Vous verrez que bientôt, l’Europe entière comprendra la position rigoureuse de l’Allemagne à l’égard de la Grèce. Chacun la comprendra et tout le monde l’approuvera. Car le temps qui passe n’améliore pas la réputation du pays en matière de gestion publique. Même lorsque ce sont des tiers qui rédigent les procédures appropriées. Voilà peu, le ministre du Développement avouait, sur un plateau de télévision, qu’il avait signé sans le lire le mémorandum de la troïka, celui qui impose au pays des conditions draconiennes pour mériter son « sauvetage ». Car selon la narration du Monde, il avait au même moment « d’autres obligations  » impérieuses, comme celle de « combattre la délinquance  ». Par Zeus ! Si le ministre du Développement est en charge de la délinquance, quelles sont donc les attributions de ses collègues de l’Intérieur et de la Justice ? Ce n’est pas un gouvernement, mais une pétaudière. Avant de faire embastiller le pays dans les geôles spartiates des créanciers, il aurait pu au moins confier la lecture du mémorandum au ministre de la Culture, qui est probablement en charge du grand banditisme international dans cette organisation homérique qu’est le gouvernement grec. Et qui ne doit pas être surchargé en ce moment, puisque le spectacle se fait spontanément dans la rue, grâce aux subventions prélevées sur le budget militaire.

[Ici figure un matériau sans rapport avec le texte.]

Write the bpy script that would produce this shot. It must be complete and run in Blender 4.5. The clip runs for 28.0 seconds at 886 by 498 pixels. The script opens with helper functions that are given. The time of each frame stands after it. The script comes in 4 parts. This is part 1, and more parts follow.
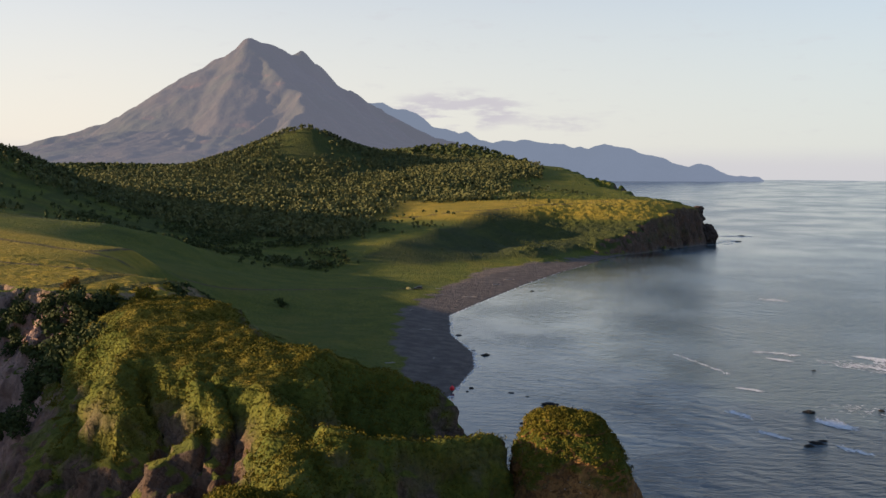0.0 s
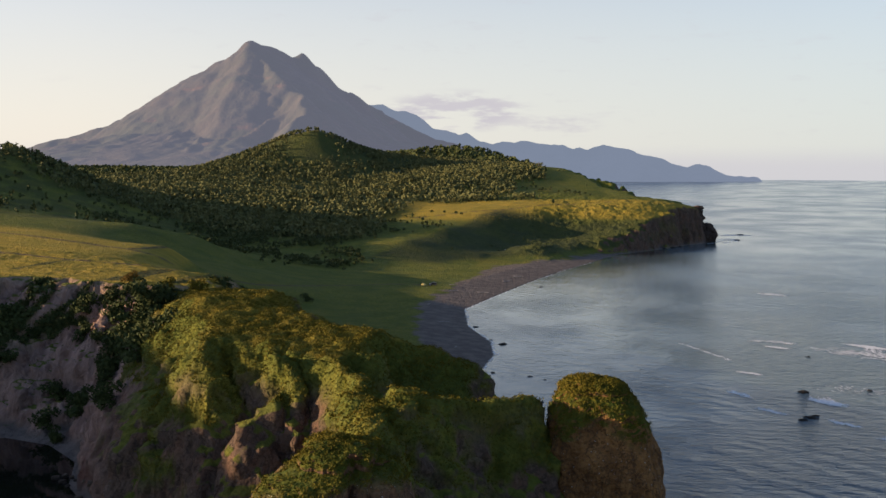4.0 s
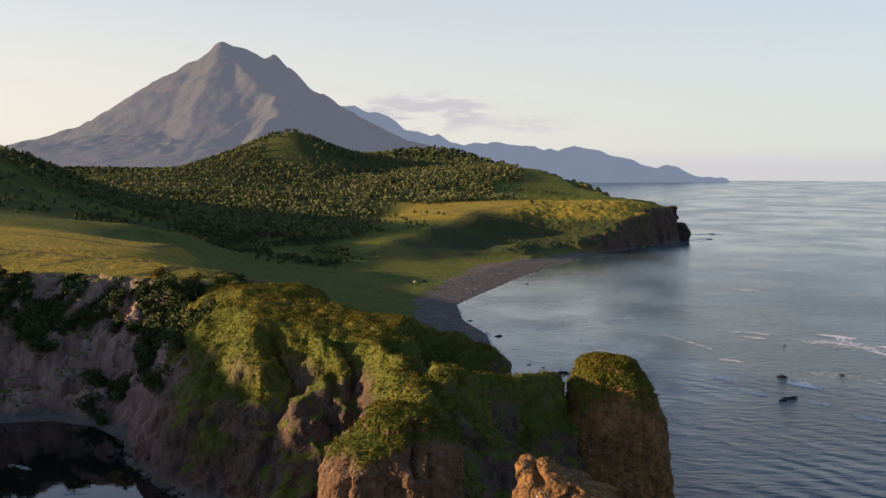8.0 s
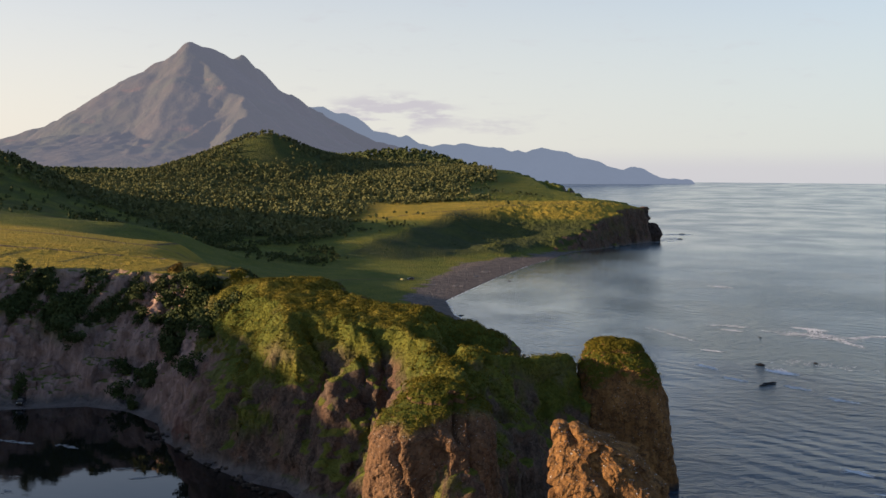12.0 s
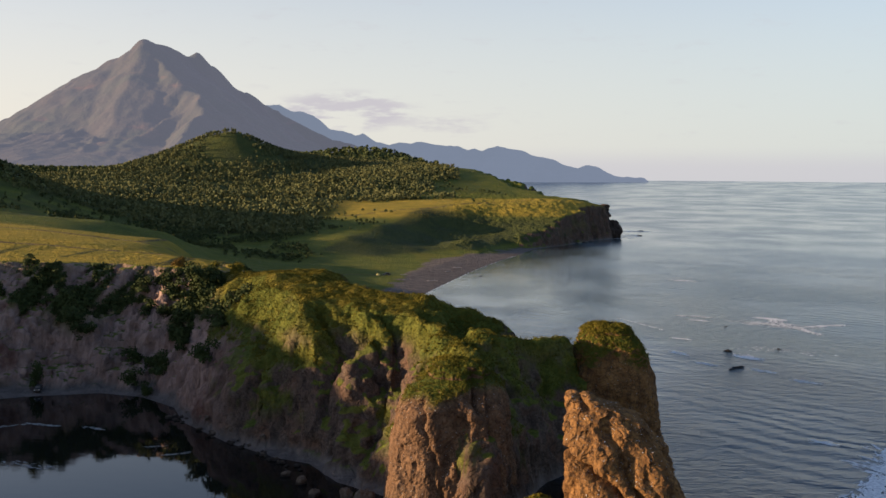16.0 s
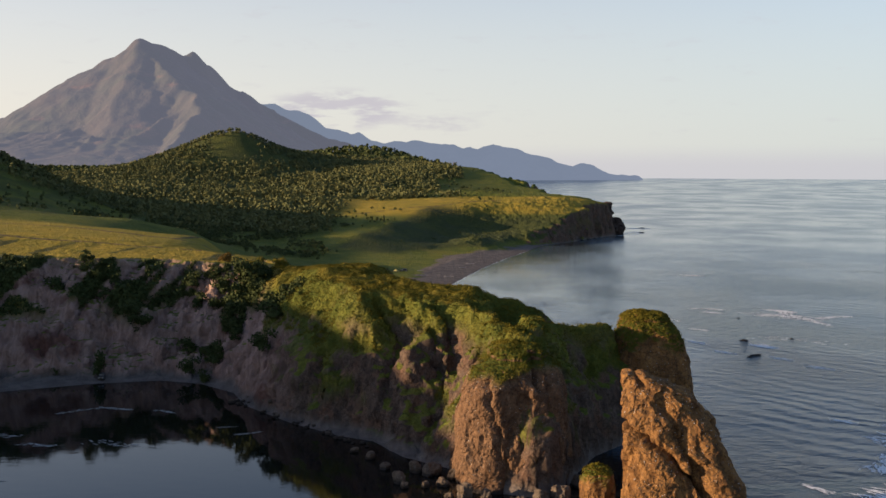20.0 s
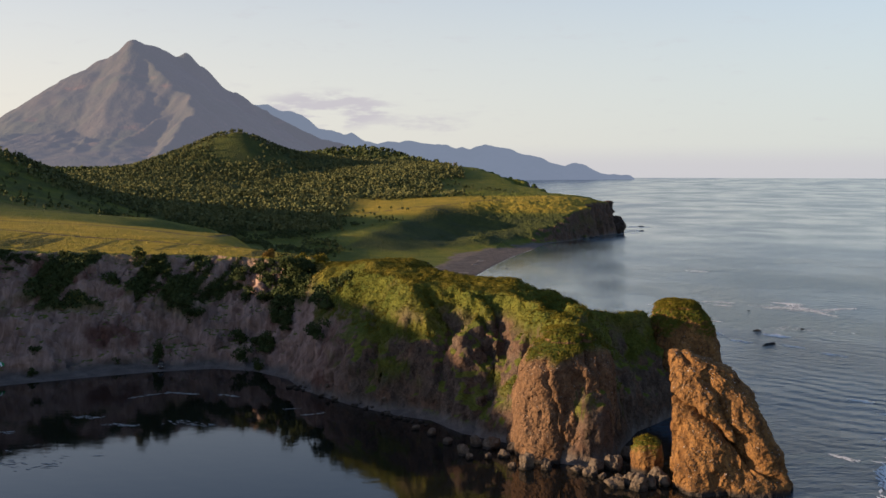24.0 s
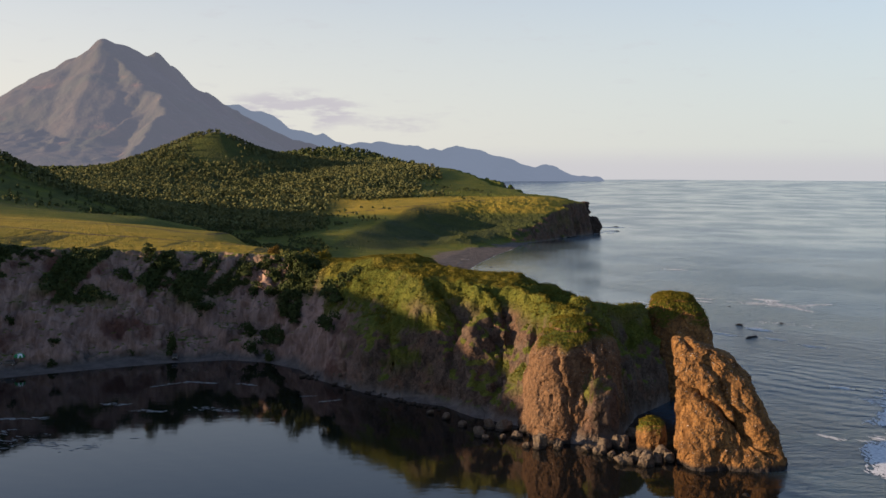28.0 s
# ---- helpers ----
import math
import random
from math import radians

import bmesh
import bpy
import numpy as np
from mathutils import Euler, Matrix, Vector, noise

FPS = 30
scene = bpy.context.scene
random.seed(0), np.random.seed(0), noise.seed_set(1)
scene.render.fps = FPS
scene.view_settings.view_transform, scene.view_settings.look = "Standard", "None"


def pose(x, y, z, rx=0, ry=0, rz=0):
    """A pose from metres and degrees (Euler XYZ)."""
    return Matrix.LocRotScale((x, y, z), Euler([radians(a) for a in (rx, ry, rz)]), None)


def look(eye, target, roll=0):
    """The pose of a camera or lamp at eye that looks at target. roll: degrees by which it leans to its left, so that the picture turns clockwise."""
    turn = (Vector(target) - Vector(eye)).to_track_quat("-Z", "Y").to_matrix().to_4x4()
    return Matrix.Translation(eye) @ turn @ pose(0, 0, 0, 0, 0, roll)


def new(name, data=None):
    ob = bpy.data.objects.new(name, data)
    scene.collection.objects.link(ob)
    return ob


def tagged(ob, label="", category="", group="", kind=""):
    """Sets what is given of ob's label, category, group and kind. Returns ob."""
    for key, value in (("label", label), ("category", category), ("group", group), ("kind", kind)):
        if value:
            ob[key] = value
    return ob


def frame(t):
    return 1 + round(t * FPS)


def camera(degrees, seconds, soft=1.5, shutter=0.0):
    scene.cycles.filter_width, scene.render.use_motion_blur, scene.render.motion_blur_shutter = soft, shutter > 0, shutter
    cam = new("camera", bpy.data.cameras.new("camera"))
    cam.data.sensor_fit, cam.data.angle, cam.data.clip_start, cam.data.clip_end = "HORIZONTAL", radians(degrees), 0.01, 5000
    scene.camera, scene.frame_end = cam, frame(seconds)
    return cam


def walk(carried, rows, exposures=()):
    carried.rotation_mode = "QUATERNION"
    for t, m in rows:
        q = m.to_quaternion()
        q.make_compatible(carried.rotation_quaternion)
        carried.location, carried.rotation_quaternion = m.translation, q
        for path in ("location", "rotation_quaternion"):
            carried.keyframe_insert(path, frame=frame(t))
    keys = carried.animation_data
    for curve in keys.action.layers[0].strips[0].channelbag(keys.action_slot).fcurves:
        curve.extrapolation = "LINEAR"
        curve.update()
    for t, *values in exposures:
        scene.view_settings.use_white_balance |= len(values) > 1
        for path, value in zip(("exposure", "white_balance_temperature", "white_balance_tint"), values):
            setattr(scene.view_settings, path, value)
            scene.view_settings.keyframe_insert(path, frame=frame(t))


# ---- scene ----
cam = camera(46.6, 28.0)
PATH = [
    (0, (20.06, -0.04, 65.69), (8.11, 98.97, 58.27), 0.48),
    (0.5, (19.75, -3.88, 65.67), (7.81, 95.12, 58.25), 0.41),
    (1, (19.33, -7.44, 65.65), (7.34, 91.56, 58.24), 0.43),
    (2, (18.35, -14.56, 65.83), (6.34, 84.44, 58.43), 0.41),
    (3, (17.25, -21.94, 65.90), (5.19, 77.06, 58.55), 0.30),
    (3.5, (16.17, -24.95, 65.83), (4.15, 74.06, 58.51), 0.29),
    (5.5, (12.34, -38.24, 66.13), (1.83, 60.94, 58.84), 0.28),
    (6, (11.17, -41.62, 66.25), (1.09, 57.60, 58.97), 0.23),
    (7, (8.63, -47.22, 66.21), (-0.83, 52.07, 58.97), 0.20),
    (8, (5.90, -52.57, 66.19), (-2.98, 46.78, 58.98), 0.24),
    (9, (3.15, -57.87, 66.16), (-5.72, 41.48, 58.95), 0.25),
    (10, (0.51, -63.09, 65.97), (-8.26, 36.27, 58.84), 0.27),
    (11, (-1.99, -68.17, 65.87), (-10.59, 31.21, 58.78), 0.31),
    (11.5, (-3.25, -71.00, 65.86), (-10.55, 28.48, 58.79), 0.31),
    (12, (-4.62, -74.24, 66.05), (-10.19, 25.36, 58.97), 0.38),
    (12.5, (-5.99, -76.88, 66.06), (-10.43, 22.76, 58.97), 0.39),
    (14.5, (-11.59, -87.81, 66.09), (-13.30, 11.92, 59.00), 0.43),
    (15, (-13.02, -90.43, 66.10), (-14.22, 9.31, 58.95), 0.46),
    (16, (-16.16, -95.03, 65.99), (-17.28, 4.70, 58.78), 0.39),
    (17, (-19.70, -99.76, 65.99), (-20.75, -0.03, 58.72), 0.35),
    (18, (-23.55, -105.28, 66.19), (-24.49, -5.56, 58.86), 0.33),
    (19, (-27.12, -110.08, 66.19), (-27.59, -10.35, 58.84), 0.32),
    (20, (-30.89, -114.99, 66.28), (-31.28, -15.26, 58.90), 0.24),
    (21, (-34.61, -119.58, 66.02), (-34.62, -19.85, 58.64), 0.19),
    (21.5, (-36.62, -122.36, 66.06), (-36.21, -22.63, 58.67), 0.16),
    (23.5, (-45.27, -133.71, 66.09), (-44.64, -33.98, 58.71), 0.07),
    (24, (-47.31, -136.69, 66.16), (-46.69, -36.97, 58.79), 0.07),
    (25, (-50.67, -141.34, 66.23), (-50.09, -41.62, 58.90), 0.14),
    (26, (-53.54, -145.10, 66.06), (-52.34, -45.37, 58.75), 0.17),
    (26.5, (-55.11, -147.08, 66.04), (-53.79, -47.35, 58.73), 0.18),
    (27, (-56.79, -149.39, 66.01), (-55.26, -49.67, 58.71), 0.19),
    (27.5, (-58.09, -151.20, 65.88), (-55.55, -51.50, 58.60), 0.20),
    (28, (-59.65, -153.03, 65.72), (-55.98, -53.36, 58.46), 0.29),
]
walk(cam, [(t, look(eye, target, roll)) for t, eye, target, roll in PATH], [(0, 1.1, 5930, 15), (28, 1.03, 5930, 15)])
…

Mais peut-être le ministre surbooké donnait-il alors un coup de main à son homologue du Trésor, dans le combat indispensable contre la délinquance économique. Car il est notoire que les contribuables grecs se montrent très négligents dans leurs obligations déclaratives. Et tout aussi négligents dans le paiement des impôts qui ont été notifiés. Voilà pourquoi le ministère concerné a décidé de frapper un grand coup : publier chaque année la liste des mauvais payeurs pour qu’ils se tapent la honte et crachent leur mauvaise conscience au bassinet. Cette année, l’addition des retards représenterait la bagatelle de 30 milliards d’euros, alors qu’il ne manque que la moitié de ce montant pour boucler le fameux plan susceptible de sortir la Grèce de l’ornière. Enfin, jusqu’à la semaine suivante, au moins. A la lecture de cette liste d’infamie, les observateurs n’ont pas manqué de relever quelques criantes anomalies. L’un des plus gros débiteurs serait en effet un vieux berger crétois, propriétaire d’un cheptel considérable de… 50 têtes. Par le jeu d’amendes et autres pénalités de retard astronomiques sur sa modeste dette ancienne, ledit berger devrait aujourd’hui plus de 10 millions d’euros au Trésor. Ça fait cher de la peau de mouton. Il en résulte un doute raisonnable sur la sincérité des services fiscaux grecs. Qui auraient dû consulter le ministère de l’Agriculture avant d’établir leurs avis d’imposition : pour garantir le développement du pays, ce sont les moutons qu’il faut tondre. Pas les bergers.

La recette du jour

Régime crétois

Vous êtes décidé à renoncer à la vulgarité de la civilisation consumériste. Et à adopter un mode de vie austère, rustique et parcimonieux. Devenez berger en Crète. Pour votre sécurité, prenez soin d’expédier aux services fiscaux le produit de votre tonte, lors de votre rendez-vous annuel avec le barbier. Vous économiserez ainsi un rappel d’impôts de 10 millions d’euros.